Apple has been granted a patent (number 9,776,364) for a 3D printing system that that includes a 3D printer — and 3D glasses should Apple ever enter that market.
In the patent filing, Apple notes that manufacturing based 3D printing is a promising and emerging technology for printing and creating a 3D or 2D real (i.e. physical and tangible) object of any shape. It involves making a 3D solid object of virtually any shape from a virtual model.
3D printing is achieved using an additive process, where successive layers of material are laid down in different shapes. For example, to perform a print, the 3D printer reads the design from a file and lays down successive layers of liquid, powder, paper or sheet material to build the model from a series of cross sections. These layers, which correspond to the virtual cross sections from the virtual model, are joined or automatically fused to create the final shape. The primary advantage of this technique is its ability to create almost any three-dimensional shape or geometric feature.
The virtual model represents the geometrical shape of the real object to be built or printed. The virtual model could be any digital model or data that describes geometrical shape property, such as a computer-aided design (CAD) model or an animation model. The printed real object is tangible. The object or the part of the object may have a void or hollow in it, such as has a vase. The object or the part of the object may be rigid or resilient, for example.
3D printers are commonly based on additive manufacturing that creates successive layers in order to fabricate 3D real objects. Each lay could be created according to a horizontal cross-section of a model of a real object to be printed. 3D printers are typically used to create new physical objects that do not exist before.
However, as Apple notes, there’s a challenge in 3D printing applications as to where to place the existing object or how to adjust one or more print heads of the printer such that the additional objects will be printed onto a desired area of the surface of the existing object in order to build a composed object satisfying a pre-determined alignment between the additional objects and the existing object. The company thinks it has the answer.

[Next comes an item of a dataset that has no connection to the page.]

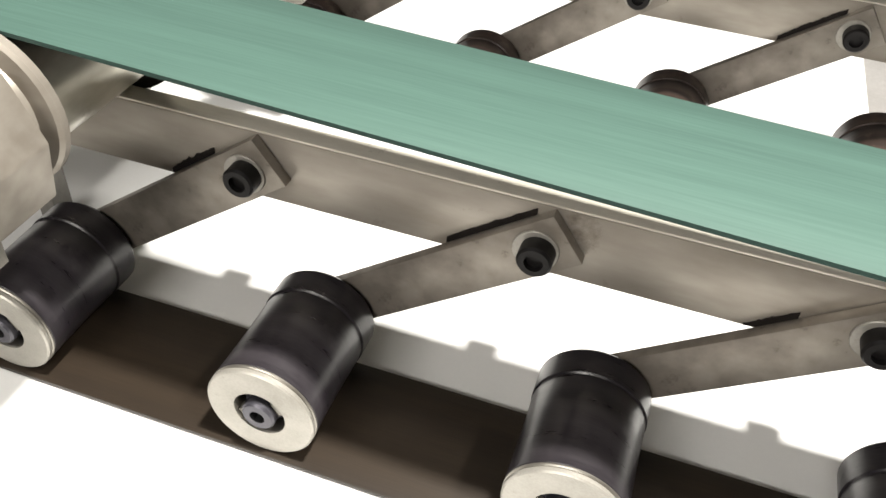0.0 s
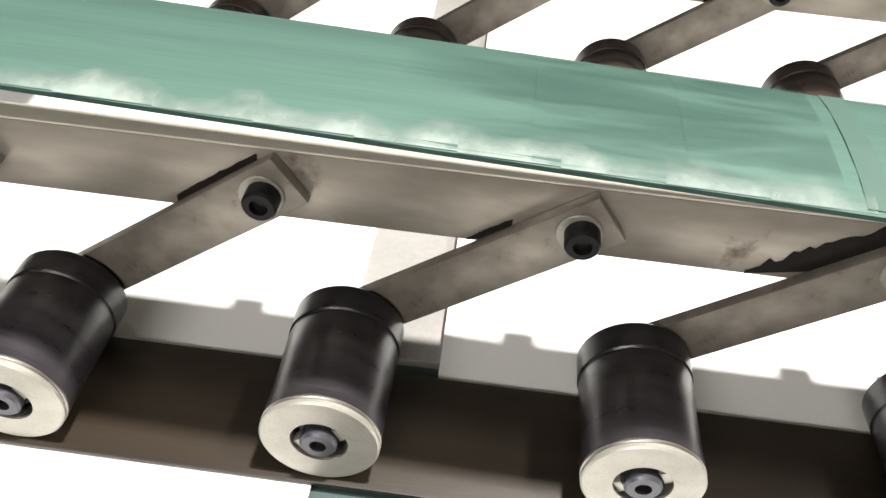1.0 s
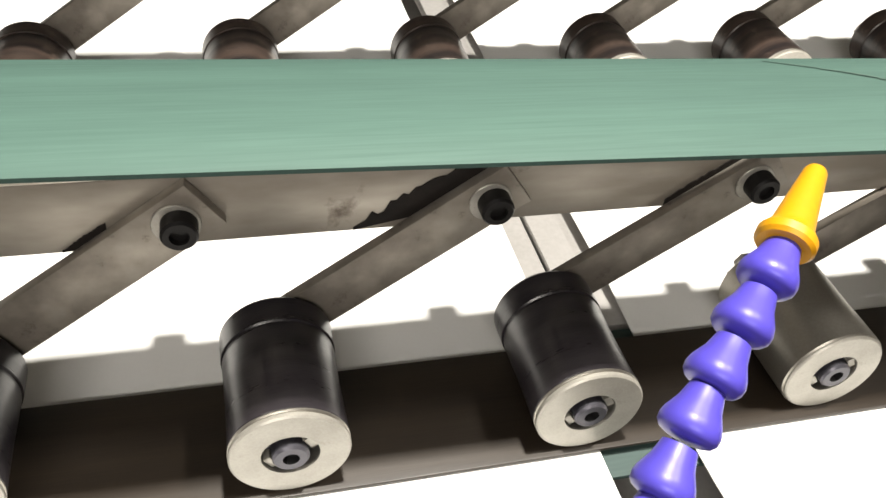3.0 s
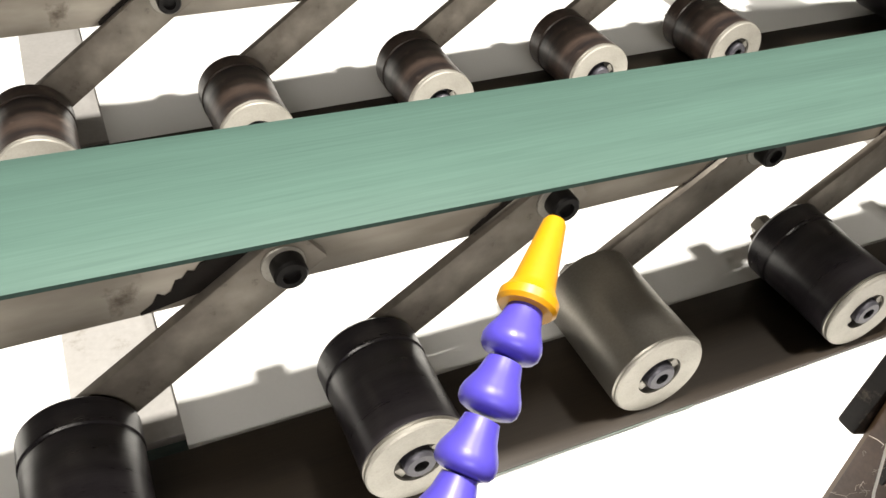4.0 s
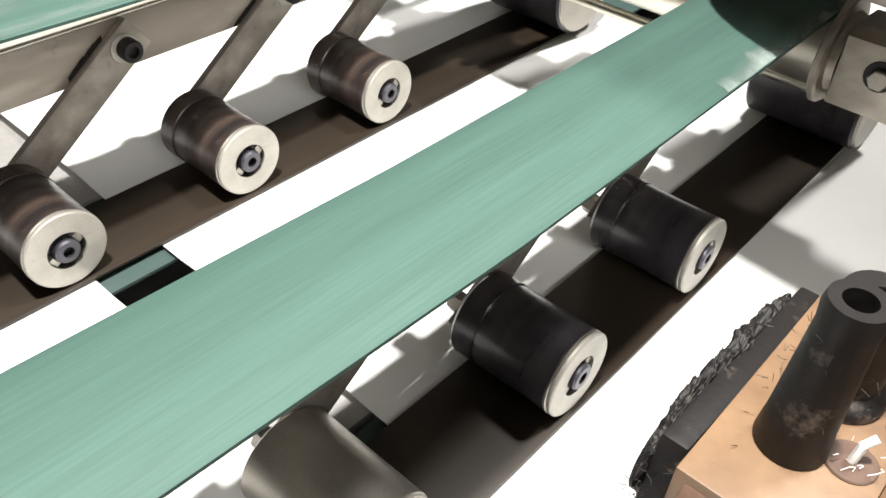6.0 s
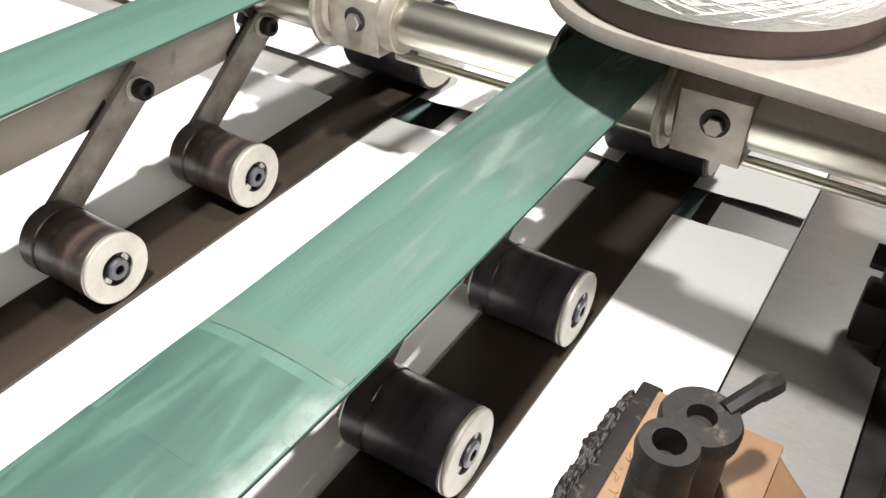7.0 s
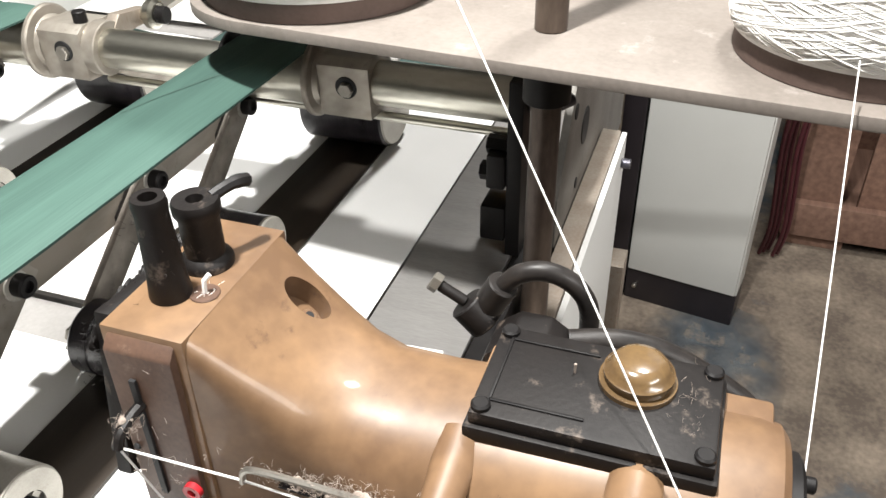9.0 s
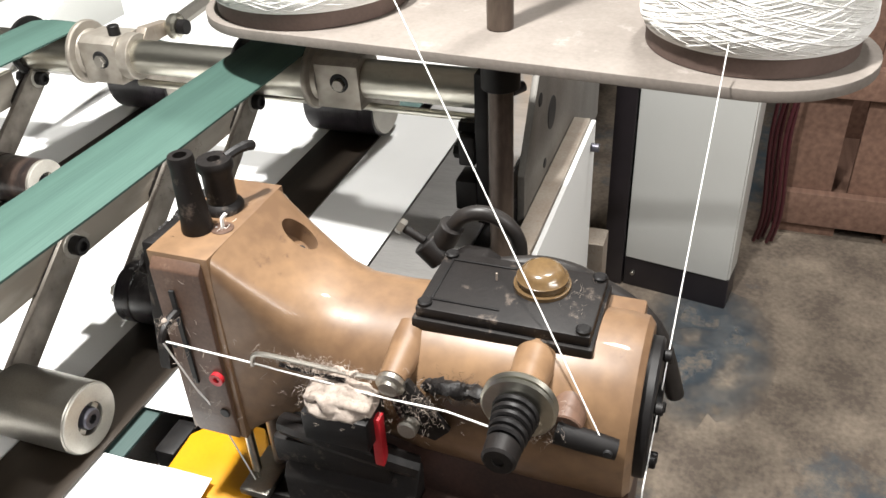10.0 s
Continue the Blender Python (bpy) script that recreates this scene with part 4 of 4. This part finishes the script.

And what of those 3D glasses? Apple says that an overlay of a computer-generated image and the real object could be seen by users via an optical see-through display having semi-transparent glasses. The user then sees through the semi-transparent glasses the real object augmented with the computer-generated image blended in in the glasses. The overlay of the computer-generated image and the real object can also be seen by the users in a video see-though display having a camera and a normal display device. The real object is captured by the camera and the overlay is shown in the display to the users. The overlay of the computer-generated image and the real object may also be realized by using a projector to project the computer computer-generated image onto the real object.
Here’s Apple’s summary of the invention: “A method for instructing a 3D printing system that includes a 3D printer provided with a printing coordinate system to print at least one first object onto an existing second object comprises providing or receiving at least one image representing at least a part of the existing second object, determining or receiving an alignment between at least part of the at least one first object and at least part of the existing second object, determining a pose of the existing second object relative to the printing coordinate system according to the at least one image, and providing the 3D printing system with the pose and the alignment for the 3D printer to print at least part of the at least one first object onto the existing second object according to the pose and the alignment.”
Of course, Apple files for — and is granted — lots of patents by the U.S. Patent & Trademark Office. Many are for inventions that never see the light of day. However, you never can tell which ones will materialize in a real product.